◆ **Items from a data source**
━━━━━━━━━━

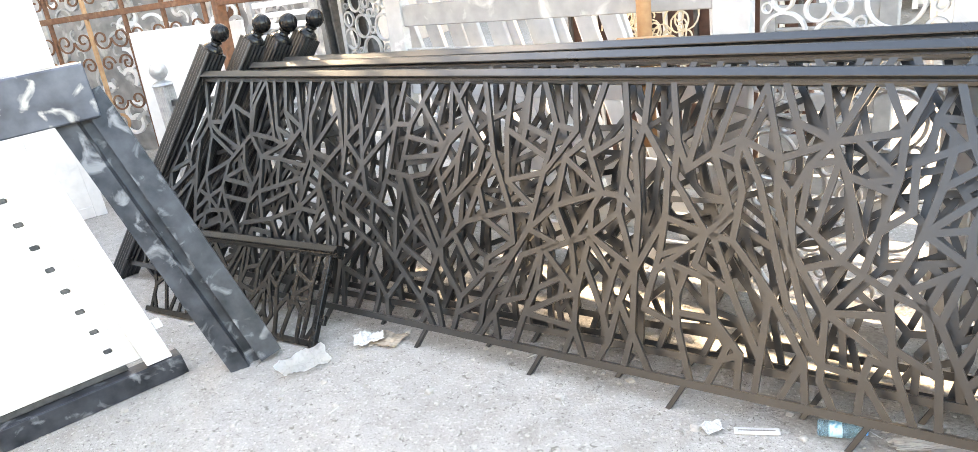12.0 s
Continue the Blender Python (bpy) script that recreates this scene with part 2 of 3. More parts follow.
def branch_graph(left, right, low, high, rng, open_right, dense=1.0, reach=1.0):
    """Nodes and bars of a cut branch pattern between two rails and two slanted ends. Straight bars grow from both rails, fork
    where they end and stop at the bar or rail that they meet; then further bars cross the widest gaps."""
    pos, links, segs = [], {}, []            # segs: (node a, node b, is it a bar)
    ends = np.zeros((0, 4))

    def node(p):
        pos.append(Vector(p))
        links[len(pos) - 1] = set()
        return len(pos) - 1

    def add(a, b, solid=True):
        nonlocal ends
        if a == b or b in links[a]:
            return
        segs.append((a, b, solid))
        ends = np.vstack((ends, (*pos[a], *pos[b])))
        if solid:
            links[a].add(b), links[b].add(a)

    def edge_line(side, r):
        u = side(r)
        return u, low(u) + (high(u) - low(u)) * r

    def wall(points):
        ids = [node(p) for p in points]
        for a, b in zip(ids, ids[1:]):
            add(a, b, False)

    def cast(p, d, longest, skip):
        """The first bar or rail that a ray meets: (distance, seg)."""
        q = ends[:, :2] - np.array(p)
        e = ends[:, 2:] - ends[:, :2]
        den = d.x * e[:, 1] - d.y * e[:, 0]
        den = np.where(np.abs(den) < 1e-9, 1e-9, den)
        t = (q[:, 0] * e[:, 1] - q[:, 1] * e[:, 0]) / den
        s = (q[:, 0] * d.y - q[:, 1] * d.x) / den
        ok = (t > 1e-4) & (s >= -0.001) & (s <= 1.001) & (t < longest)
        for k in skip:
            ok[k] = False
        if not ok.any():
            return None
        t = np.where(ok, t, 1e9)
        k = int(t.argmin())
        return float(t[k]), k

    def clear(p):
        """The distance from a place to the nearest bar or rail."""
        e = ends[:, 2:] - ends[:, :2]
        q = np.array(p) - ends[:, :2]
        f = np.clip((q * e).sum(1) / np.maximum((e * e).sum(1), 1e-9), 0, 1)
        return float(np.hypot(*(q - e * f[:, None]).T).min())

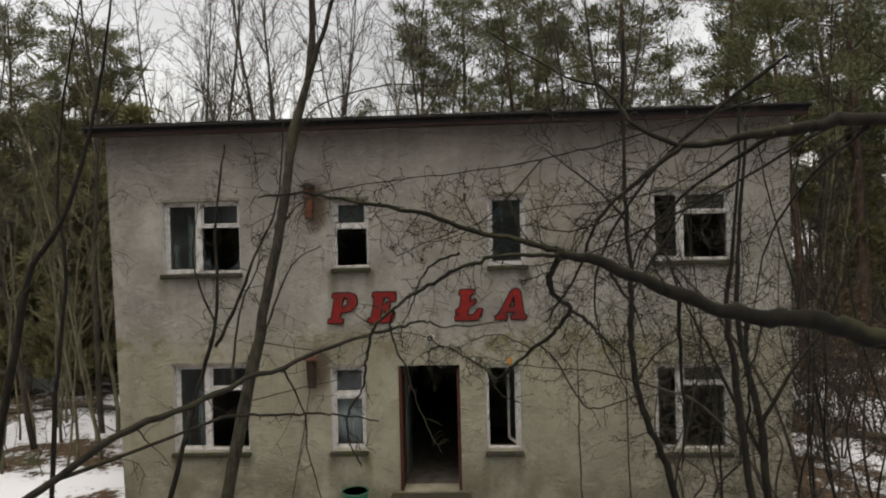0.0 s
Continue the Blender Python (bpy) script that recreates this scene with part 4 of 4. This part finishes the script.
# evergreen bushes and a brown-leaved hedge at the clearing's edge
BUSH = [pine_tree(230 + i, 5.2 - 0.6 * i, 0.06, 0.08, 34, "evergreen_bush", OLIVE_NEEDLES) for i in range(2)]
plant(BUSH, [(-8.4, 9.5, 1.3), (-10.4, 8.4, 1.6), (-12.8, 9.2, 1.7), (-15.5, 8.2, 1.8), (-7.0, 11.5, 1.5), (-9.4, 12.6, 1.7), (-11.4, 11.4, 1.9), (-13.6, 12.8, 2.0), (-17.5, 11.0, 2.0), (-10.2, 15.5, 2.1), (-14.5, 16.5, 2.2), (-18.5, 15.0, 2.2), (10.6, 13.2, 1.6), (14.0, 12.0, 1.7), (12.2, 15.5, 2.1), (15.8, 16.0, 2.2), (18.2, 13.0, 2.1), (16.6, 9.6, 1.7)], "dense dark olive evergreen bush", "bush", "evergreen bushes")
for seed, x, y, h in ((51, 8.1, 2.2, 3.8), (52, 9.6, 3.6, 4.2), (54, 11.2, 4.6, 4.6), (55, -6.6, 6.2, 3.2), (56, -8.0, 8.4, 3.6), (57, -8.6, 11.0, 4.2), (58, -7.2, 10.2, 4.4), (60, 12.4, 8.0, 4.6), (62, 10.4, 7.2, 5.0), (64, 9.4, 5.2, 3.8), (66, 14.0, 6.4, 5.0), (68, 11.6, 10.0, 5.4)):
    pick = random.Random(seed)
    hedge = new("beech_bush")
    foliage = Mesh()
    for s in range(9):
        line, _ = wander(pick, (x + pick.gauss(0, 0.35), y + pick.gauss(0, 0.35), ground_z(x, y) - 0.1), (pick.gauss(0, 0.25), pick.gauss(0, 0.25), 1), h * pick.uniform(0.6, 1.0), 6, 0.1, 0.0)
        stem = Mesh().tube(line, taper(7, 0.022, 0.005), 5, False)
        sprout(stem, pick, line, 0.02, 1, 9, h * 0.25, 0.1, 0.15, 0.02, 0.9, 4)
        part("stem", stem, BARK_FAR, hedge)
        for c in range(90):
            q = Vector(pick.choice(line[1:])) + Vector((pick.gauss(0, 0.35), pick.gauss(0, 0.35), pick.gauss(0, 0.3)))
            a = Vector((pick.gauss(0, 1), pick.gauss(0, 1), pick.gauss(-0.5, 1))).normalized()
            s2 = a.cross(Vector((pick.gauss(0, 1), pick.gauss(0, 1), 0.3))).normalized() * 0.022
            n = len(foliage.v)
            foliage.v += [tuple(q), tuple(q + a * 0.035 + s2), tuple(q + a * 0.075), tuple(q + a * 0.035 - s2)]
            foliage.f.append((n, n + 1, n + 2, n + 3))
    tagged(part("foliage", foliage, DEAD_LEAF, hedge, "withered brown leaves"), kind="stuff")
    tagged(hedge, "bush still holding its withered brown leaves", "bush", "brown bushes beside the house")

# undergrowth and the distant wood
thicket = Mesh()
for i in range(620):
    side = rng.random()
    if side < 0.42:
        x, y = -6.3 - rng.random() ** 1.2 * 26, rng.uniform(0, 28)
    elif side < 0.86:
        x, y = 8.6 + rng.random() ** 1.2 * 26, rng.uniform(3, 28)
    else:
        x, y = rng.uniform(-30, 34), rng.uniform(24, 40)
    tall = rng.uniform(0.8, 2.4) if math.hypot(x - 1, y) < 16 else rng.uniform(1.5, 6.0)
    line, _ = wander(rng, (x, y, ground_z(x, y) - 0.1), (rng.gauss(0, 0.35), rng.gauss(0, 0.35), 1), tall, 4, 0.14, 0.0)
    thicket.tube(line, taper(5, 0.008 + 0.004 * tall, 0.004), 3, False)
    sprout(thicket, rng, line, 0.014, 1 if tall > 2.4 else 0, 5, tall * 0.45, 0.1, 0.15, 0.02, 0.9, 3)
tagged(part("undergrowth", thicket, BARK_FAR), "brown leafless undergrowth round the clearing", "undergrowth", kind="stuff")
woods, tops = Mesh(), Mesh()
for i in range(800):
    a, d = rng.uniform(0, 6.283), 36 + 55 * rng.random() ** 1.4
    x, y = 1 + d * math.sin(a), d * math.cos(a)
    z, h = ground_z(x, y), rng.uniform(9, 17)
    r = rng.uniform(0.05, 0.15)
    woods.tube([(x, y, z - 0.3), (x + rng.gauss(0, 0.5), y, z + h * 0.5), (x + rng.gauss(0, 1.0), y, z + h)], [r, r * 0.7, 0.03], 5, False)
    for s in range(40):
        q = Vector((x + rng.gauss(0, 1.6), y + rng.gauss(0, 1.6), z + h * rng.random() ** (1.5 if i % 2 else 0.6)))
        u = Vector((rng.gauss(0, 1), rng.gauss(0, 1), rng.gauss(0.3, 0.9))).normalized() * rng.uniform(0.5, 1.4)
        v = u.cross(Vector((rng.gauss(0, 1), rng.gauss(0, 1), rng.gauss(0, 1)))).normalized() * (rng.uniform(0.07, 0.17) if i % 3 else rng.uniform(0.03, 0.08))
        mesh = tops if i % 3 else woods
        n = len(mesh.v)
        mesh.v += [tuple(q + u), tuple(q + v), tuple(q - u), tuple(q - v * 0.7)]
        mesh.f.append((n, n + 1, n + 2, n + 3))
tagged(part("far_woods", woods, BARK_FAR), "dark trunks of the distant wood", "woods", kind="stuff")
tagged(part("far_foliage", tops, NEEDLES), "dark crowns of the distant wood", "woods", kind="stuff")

━━━━━━━━━━

◆ **YOUR INSTRUCTIONS**
Look through the listing above. Pick out each line with "scene" and copy it.

◆ **RESPONSE**
Continue the Blender Python (bpy) script that recreates this scene with part 2 of 3. More parts follow.
Continue the Blender Python (bpy) script that recreates this scene with part 4 of 4. This part finishes the script.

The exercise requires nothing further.